Given problem:
Leave out any picture and return the remaining listing below exactly as given.

Material:
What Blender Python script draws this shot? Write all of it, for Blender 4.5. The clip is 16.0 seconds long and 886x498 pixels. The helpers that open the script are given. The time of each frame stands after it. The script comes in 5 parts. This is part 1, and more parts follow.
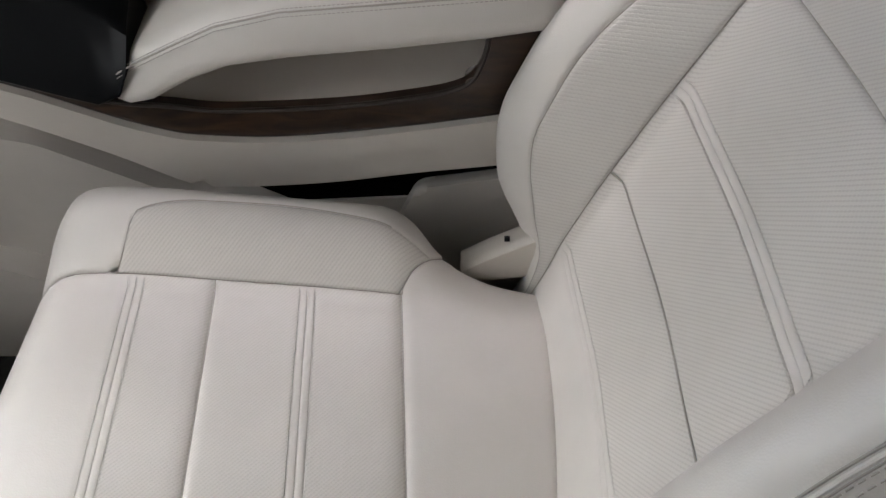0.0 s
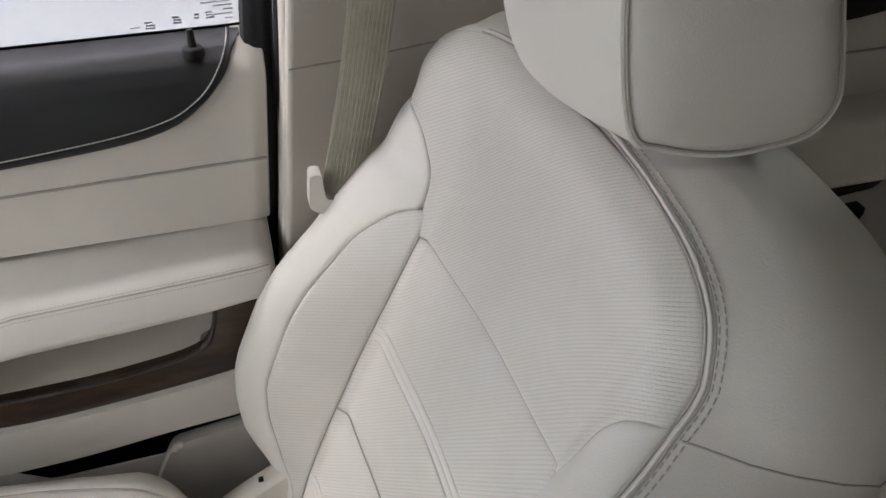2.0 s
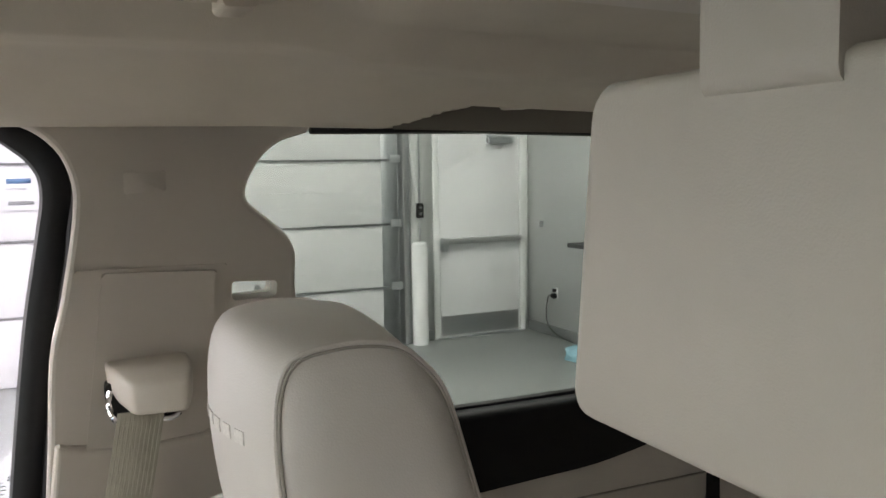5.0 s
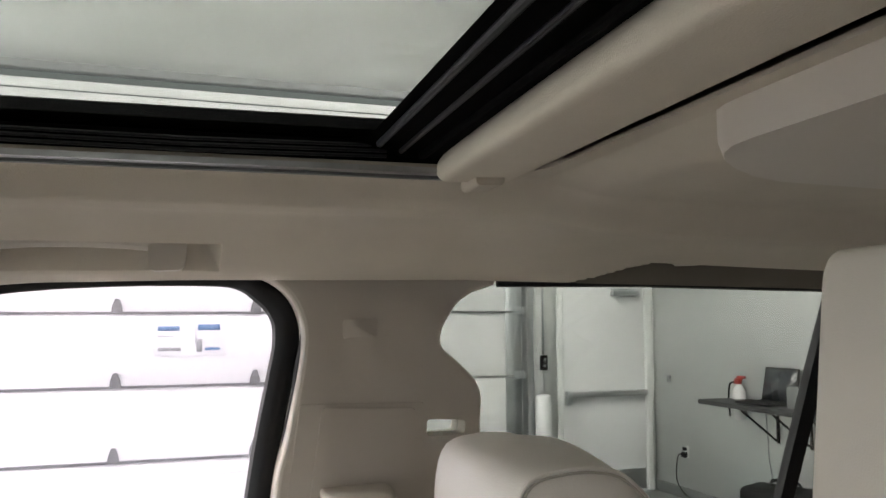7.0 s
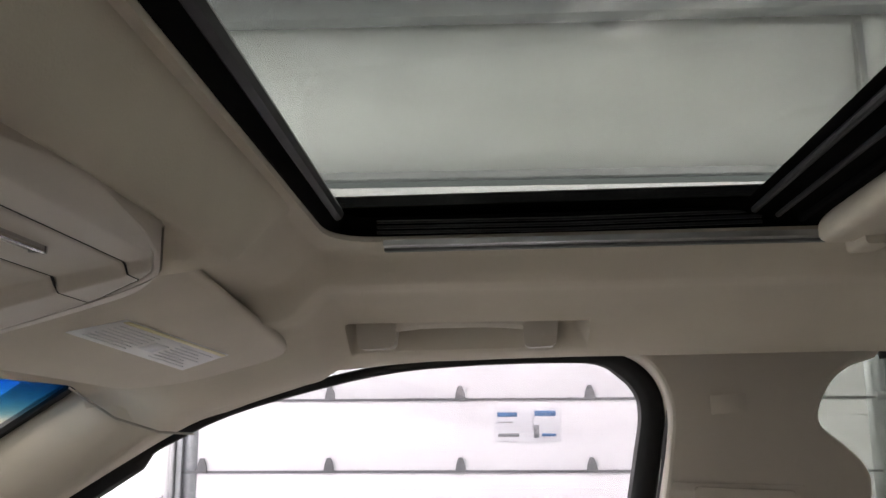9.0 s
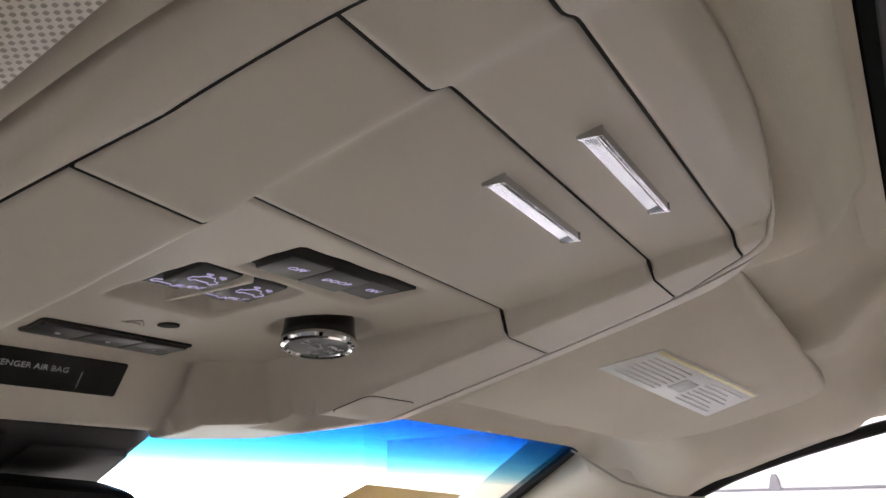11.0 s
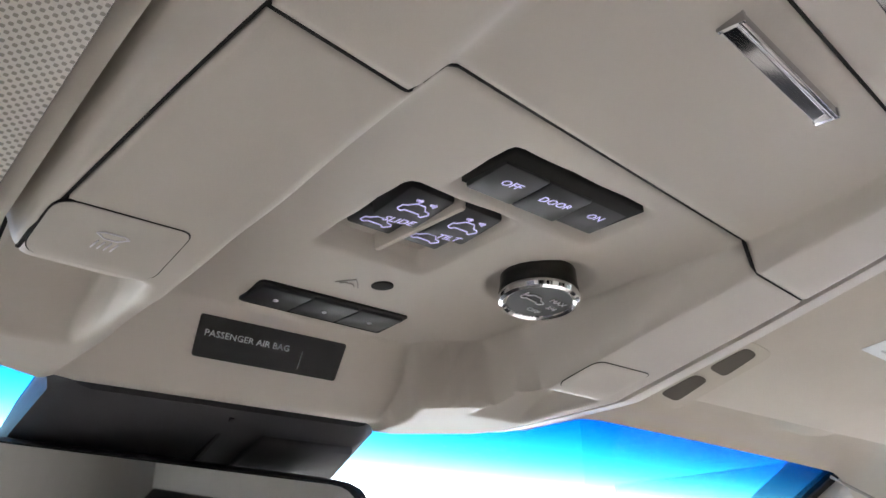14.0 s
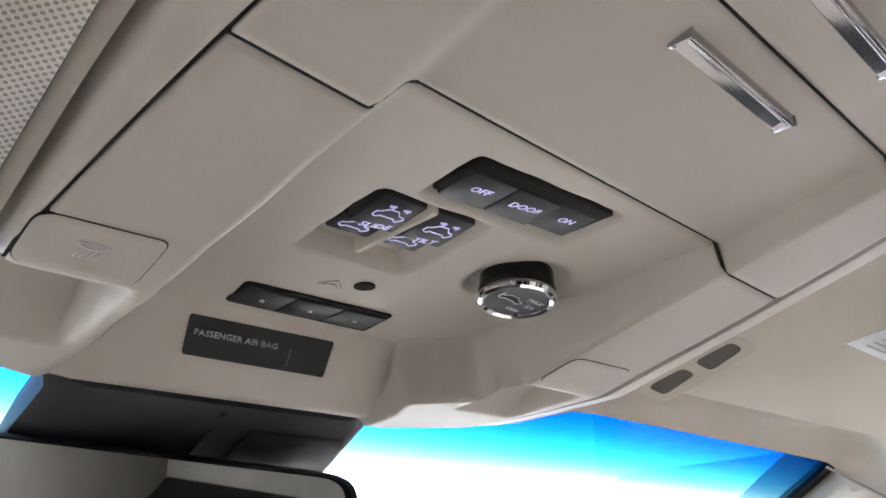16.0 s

Result:
What Blender Python script draws this shot? Write all of it, for Blender 4.5. The clip is 16.0 seconds long and 886x498 pixels. The helpers that open the script are given. The time of each frame stands after it. The script comes in 5 parts. This is part 1, and more parts follow.
0.0 s
2.0 s
5.0 s
7.0 s
9.0 s
11.0 s
14.0 s
16.0 s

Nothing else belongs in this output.